The truth is—sit close and let no man hear what we say!—that these fathers are much what we, the mothers, make them. If, under the mistaken idea of saving father from all the worries of the children, we hurry the youngsters off to bed before he comes home in the evening, conceal our heart-burnings over them, do our correspondence-school work in secret and solitude, meditate in the same fashion over plans for their upbringing, talk to our neighbors but never to him about the daily troubles, how can we expect any man on earth, no matter how susceptible of later angelic growth, to become a wise and devoted father? Tired or not, he is a father, not a mere bread-winner. Whether he likes it at the moment or not, it is for his soul's health for him to enter into the full life of his family, including those problems which are at the very heart of it, after his day of grinding, and very likely unloving, work at the office. Here love enters to interpret, to soften, to make all principles live. Here alone he can give himself to those gentler forms of judgment which are necessary as much to the completion of his own character as to the happiness and welfare of his wife and children. Someone has said that we wrong our friends when we ask nothing of them; and certainly it is true that we wrong our husbands when we do not demand big and splendid things of them.

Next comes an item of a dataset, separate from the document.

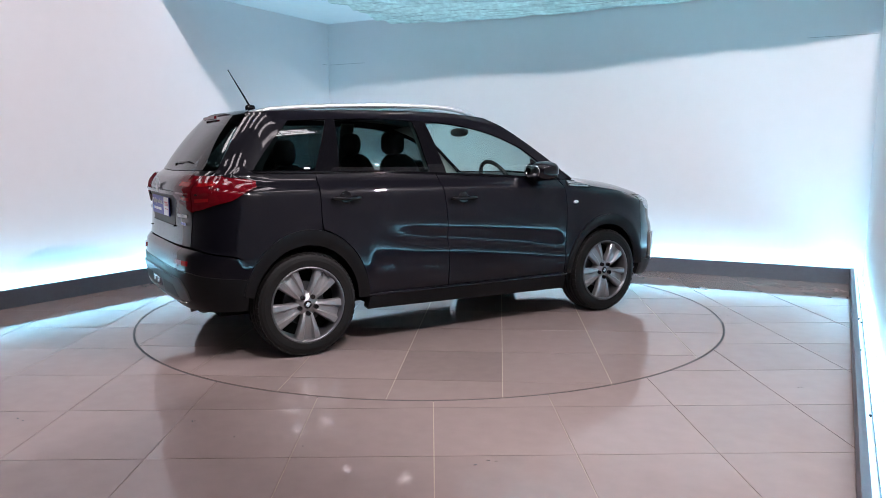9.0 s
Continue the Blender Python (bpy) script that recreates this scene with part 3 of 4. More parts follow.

That word demand troubles me a little. So many women demand—and demand terribly! But what they demand is indulgence, sympathy, interest—I think sometimes that they crave a man's utter absorption in themselves much as a man craves strong drink. It is their form of intoxication. Such demanding is not, of course, what I mean. Demand nothing for yourself, beyond simple justice. Not love, for that flies at the very sound of demand, and dies before nagging. But demand for the man himself, call upon his nobler qualities, and don't let him palm off on you his second-best. Many a man is loved and honored by his business associates whose wife and children never catch a glimpse of the finer side of him. Demand the exercise of these fine traits in the home. Demand that he be a fine man in the eyes of his children as in the eyes of his friends. Be sure that he will rise to the occasion with a splendid sense of having, now, a home that is a home, of having a wife who is wived to the man he likes best to be.